Hmm. I want a Hite right now and it is only 0845 local time. This nasty tea Linda brought down for me earlier will have to do. It's cooling and will prevent my bursting into HEATY flames I am told. *glugglugglug*

Friday, February 5, 2010

Hello Seoul!


After a million hours of air flight we have finally landed in Seoul and I am sitting here at 5 in the morning or so in an airport that is probably only this empty at this time of day. Linda and I headed right away for the awesome shower facility they have here only to find out that it does not open until 7am. Looks like we may be checking that little item out AFTER our whirlwind tour of a small part of the city with a friend of a friend.

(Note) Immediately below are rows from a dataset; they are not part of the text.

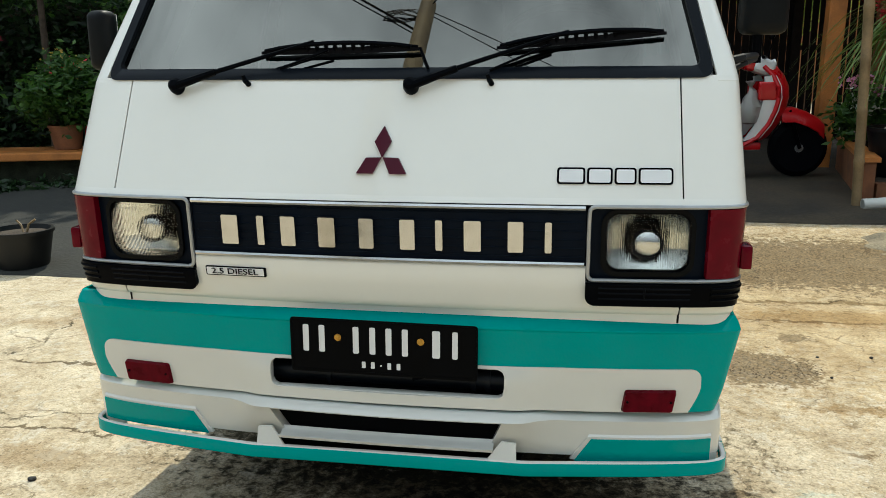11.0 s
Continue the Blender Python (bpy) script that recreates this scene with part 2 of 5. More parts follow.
    # oily, damp stains under and beside the bumper, the wide ovals there also painting its shade: place, half sizes,
    # tint that the concrete takes on, softness
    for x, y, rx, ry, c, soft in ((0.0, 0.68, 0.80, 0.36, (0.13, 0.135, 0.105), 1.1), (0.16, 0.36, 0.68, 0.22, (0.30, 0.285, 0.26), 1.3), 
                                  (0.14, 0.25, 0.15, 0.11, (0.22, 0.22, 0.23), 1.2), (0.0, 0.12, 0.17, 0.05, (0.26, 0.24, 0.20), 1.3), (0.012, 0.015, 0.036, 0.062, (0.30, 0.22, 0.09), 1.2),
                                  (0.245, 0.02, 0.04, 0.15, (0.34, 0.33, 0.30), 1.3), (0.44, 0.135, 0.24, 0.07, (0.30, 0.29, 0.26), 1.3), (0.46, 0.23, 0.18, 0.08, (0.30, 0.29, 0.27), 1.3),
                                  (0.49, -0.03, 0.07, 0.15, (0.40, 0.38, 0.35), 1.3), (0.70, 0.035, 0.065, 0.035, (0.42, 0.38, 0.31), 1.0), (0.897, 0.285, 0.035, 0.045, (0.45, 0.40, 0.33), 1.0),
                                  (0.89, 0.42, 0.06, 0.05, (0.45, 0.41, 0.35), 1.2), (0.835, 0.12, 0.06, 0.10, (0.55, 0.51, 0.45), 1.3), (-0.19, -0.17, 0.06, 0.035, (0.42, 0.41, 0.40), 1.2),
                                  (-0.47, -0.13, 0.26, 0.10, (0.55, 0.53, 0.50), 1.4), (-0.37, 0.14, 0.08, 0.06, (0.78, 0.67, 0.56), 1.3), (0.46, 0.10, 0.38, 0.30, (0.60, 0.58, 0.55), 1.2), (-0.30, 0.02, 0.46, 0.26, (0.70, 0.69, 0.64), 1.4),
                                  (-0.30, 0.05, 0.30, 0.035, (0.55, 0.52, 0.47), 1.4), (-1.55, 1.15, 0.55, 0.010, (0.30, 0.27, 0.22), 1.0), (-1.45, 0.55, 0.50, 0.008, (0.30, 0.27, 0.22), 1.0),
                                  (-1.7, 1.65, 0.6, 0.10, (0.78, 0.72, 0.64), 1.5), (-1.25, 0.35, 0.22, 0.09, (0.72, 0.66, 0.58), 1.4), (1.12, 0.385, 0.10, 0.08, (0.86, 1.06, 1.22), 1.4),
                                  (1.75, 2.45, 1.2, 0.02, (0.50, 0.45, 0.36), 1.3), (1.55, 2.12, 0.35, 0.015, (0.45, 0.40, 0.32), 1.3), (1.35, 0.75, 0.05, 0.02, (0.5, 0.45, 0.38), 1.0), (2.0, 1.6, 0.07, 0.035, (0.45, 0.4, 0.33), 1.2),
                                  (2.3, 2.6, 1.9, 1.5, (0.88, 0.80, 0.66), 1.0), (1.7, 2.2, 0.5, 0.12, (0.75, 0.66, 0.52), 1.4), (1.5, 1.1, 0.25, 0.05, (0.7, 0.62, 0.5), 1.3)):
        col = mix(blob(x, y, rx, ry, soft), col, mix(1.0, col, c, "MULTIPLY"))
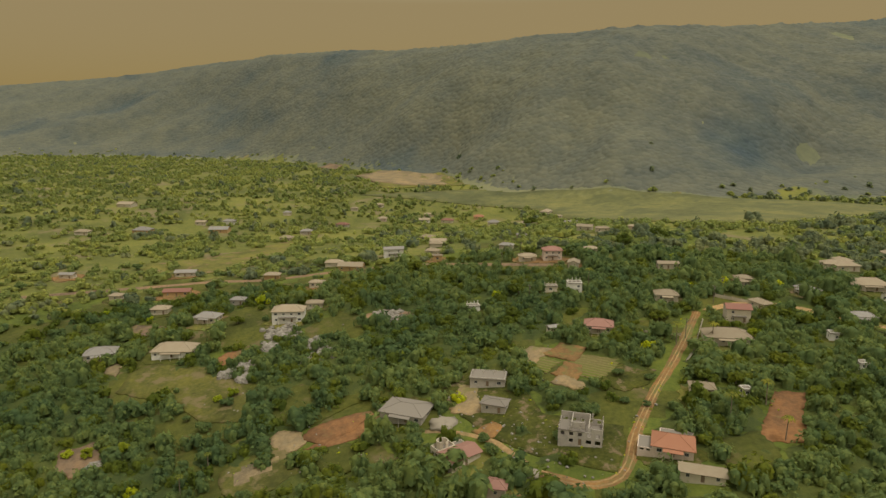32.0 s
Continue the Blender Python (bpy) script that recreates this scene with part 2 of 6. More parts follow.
UNDERGROWTH = ground_material("undergrowth", (0.065, 0.082, 0.014), (0.085, 0.1, 0.017), (0.11, 0.122, 0.022), (0.1, 0.085, 0.036), 0.03, 0.6, 0.6)
OLIVE_MEADOW = ground_material("olive_meadow", (0.068, 0.078, 0.004), (0.097, 0.101, 0.005), (0.132, 0.127, 0.008), (0.098, 0.074, 0.016), 0.05, 0.6, 0.55)
STONY_MEADOW = ground_material("stony_meadow", (0.072, 0.07, 0.014), (0.092, 0.086, 0.019), (0.118, 0.106, 0.028), (0.13, 0.1, 0.045), 0.06, 0.6, 0.52)
SPRING_MEADOW = ground_material("spring_meadow", (0.074, 0.084, 0.002), (0.104, 0.11, 0.003), (0.138, 0.138, 0.005), (0.1, 0.1, 0.012), 0.04, 0.6, 0.52)
RED_EARTH = ground_material("red_earth", (0.145, 0.07, 0.03), (0.175, 0.086, 0.037), (0.21, 0.11, 0.05), (0.14, 0.095, 0.04), 0.05, 0.8, 0.58)


# ---- the lie of the land ----
def softly(u):
    u = np.clip(u, 0, 1)
    return u * u * (3 - 2 * u)


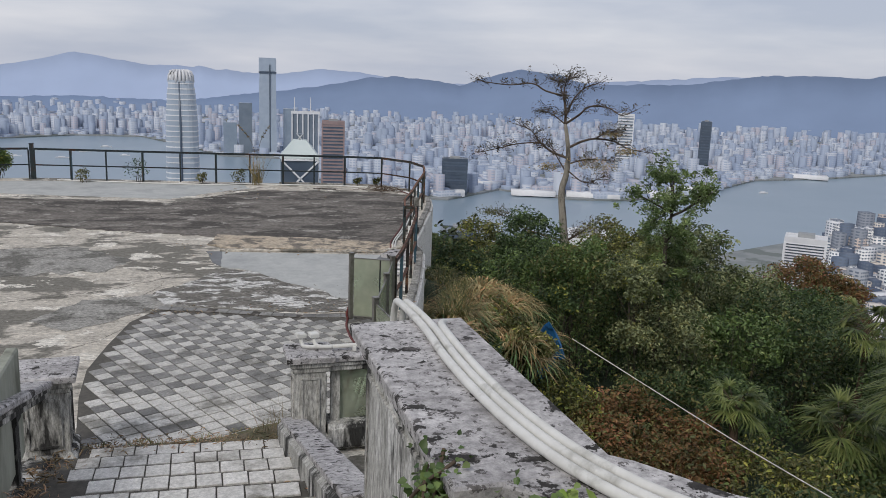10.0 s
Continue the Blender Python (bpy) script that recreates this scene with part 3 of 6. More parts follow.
die("balustrade_die", -2.12, -17.5, .115, .5, stair_z(-17.4) - .3, 4.72, "weathered white balustrade block with sunk panel", math.radians(1.5), False)
die("balustrade_die", -3.16, -10.6, .24, 1.0, stair_z(-10.5) - .35, 2.75, "mould-streaked balustrade block with spotted cap", math.radians(5))
die("balustrade_pier", -3.62, -5.02, .24, .24, 0, 1.1, "small mouldy end pier of the balustrade", math.radians(8), group="end piers")
die("balustrade_pier", -.95, -4.92, .18, .18, 0, 1.17, "small mouldy end pier beside the tiles", math.radians(4), group="end piers")
die("balustrade_die", -.47, -9.92, .27, .95, stair_z(-9.8) - .4, 2.71, "mould-streaked balustrade block carrying white pipes", math.radians(5))
handrail("balustrade_rail", (-2.16, -16.9, 4.5), (-3.0, -11.6, 2.78), "sloping mouldy balustrade rail over open bays", base=(3.3, 1.75), posts=3, fill=.3)
handrail("balustrade_rail", (-3.25, -9.5, 2.25), (-3.62, -5.25, 1.05), "sloping mouldy balustrade rail with green infill", base=(1.25, .1), posts=2, fill=.5)
handrail("balustrade_rail", (-2.38, -20.6, 5.56), (-2.17, -18.08, 4.7), "sloping white balustrade rail over dark undergrowth", False)
low = handrail("balustrade_rail", (-.76, -4.92, 1.14), (.52, -4.78, 1.14), "level mouldy balustrade rail carrying a pipe", base=(.2, .2), posts=0, width=.3)
part("glass_infill", bar("glass_infill", (-.62, -4.9, .66), (.48, -4.79, .66), .012, .64, GLASS, chamfer=.05), low, "grimy dark glass infill")
part("opening_post", stack("opening_post", -.66, -4.91, .05, .05, [(.34, 0), (1.0, 0)], PLASTER_DIRTY), low)
kerb_r = thing("stair_kerb", (-1.1, -5.6, .2), "mouldy sloping kerb beside the lowest steps", "kerb", kind="structure")
part("kerb_slope", bar("kerb_slope", (-.78, -8.74, 1.27), (-1.12, -4.9, .17), .34, .34, PLASTER_DIRTY), kerb_r)
part("kerb_cap", bar("kerb_cap", (-.78, -8.74, 1.46), (-1.12, -4.9, .36), .26, .05, CAP_STONE), kerb_r)
handrail("balustrade_rail", (-.12, -19.5, 5.2), (-.2, -17.15, 4.4), "white balustrade rail lost under creepers", base=(4.2, 3.5), posts=3, fill=.35)
die("balustrade_die", -.2, -16.62, .14, .5, stair_z(-16.6) - .3, 4.3, "white balustrade block overgrown by creepers", math.radians(2), False)

# entrance pier with lamp column
die("entrance_pier", -2.5, -20.88, .22, .22, 4.68, 5.84, "peeling white entrance pier with chipped cap", 0, False, group="entrance piers")
die("entrance_pier", .32, -19.85, .27, .26, 4.3, 5.55, "white entrance pier half hidden by creepers", 0, False, group="entrance piers")
col = thing("lamp_column", (-2.6, -20.83, 5.84), "grey fluted metal lamp column on a pier", "lamp column")
def turned(name, x, y, rows, material, sides=20):
    return rings_mesh(name, [[(x + r * math.cos(2 * math.pi * j / sides), y + r * math.sin(2 * math.pi * j / sides), z) for j in range(sides)] for z, r in rows], material)
COLUMN = surf("grey_painted_iron", (.20, .185, .165), (.26, .24, .21), 7, .6, .15, (.33, .31, .28), 4, .58, .68)
part("base_ring", turned("base_ring", -2.6, -20.83, [(5.835, .15), (5.860, .155), (5.880, .13), (5.900, .115)], COLUMN), col)
part("lower_shaft", turned("lower_shaft", -2.6, -20.83, [(5.890, .085), (6.090, .082), (6.110, .095), (6.140, .095), (6.150, .075)], COLUMN), col)
part("shaft", turned("shaft", -2.6, -20.83, [(6.140, .07), (6.870, .06), (6.890, .075), (6.920, .08), (6.990, .062), (7.970, .05)], COLUMN, 10), col)

# wall that turns away from the stairs, with pipes on its cap
wall = thing("wall_return", (.9, -11.4, 1), "low rendered return wall under creepers", "wall", kind="structure")
RET = [(-.5, -10.7), (-.12, -11.0), (.13, -11.3), (.43, -11.52), (.9, -11.73), (2.2, -12.22), (4.5, -13.02), (7, -13.72)]
for (x, y), (u, v) in zip(RET, RET[1:]):
    part("wall_panel", bar("wall_panel", (x, y, 1.4), (u, v, 1.4), .3, 2.5, PANEL_GREEN), wall)

cap = []
for i, (x, y) in enumerate(RET):
    a, b = RET[max(i - 1, 0)], RET[min(i + 1, len(RET) - 1)]
    d = Vector((b[0] - a[0], b[1] - a[1], 0)).normalized()
    side = Vector((d.y, -d.x, 0))
    cap.append([Vector((x, y, 2.66)) + side * p + Vector((0, 0, q)) for p, q in ((-.22, -.045), (.22, -.045), (.23, -.035), (.23, .035), (.22, .045), (-.22, .045), (-.23, .035), (-.23, -.035))])
part("wall_cap", rings_mesh("wall_cap", cap, CAP_STONE), wall)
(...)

There is nothing I can say about Korean Airlines except that the food, service, and facilities are absolutely fantastic. Flying US airlines is simply an insult. Too bad I am not so well off that I can insist upon boycotting them until they get their act together (if they will ever even bother to). Linda and I alternated between snoozing and watching movies and harrassing each other most of the time. I saw "Surrogates" (terrible movie that had potential) and fell asleep trying to watch 3 or 4 other shows. We had some babies on our flight who didn't quite get into the experience. Poor little ones tried to explain what was wrong, but nobody ever figured it out. I wonder if they heard the crying as they sat in the watch tower bringing us in for landing....


OK this is all I've got for right now. People want to use this fine, free Internet station. And once Linda returns from freshening up I had better follow suit. It just wouldn't do for my wife to be cleaner than I am!!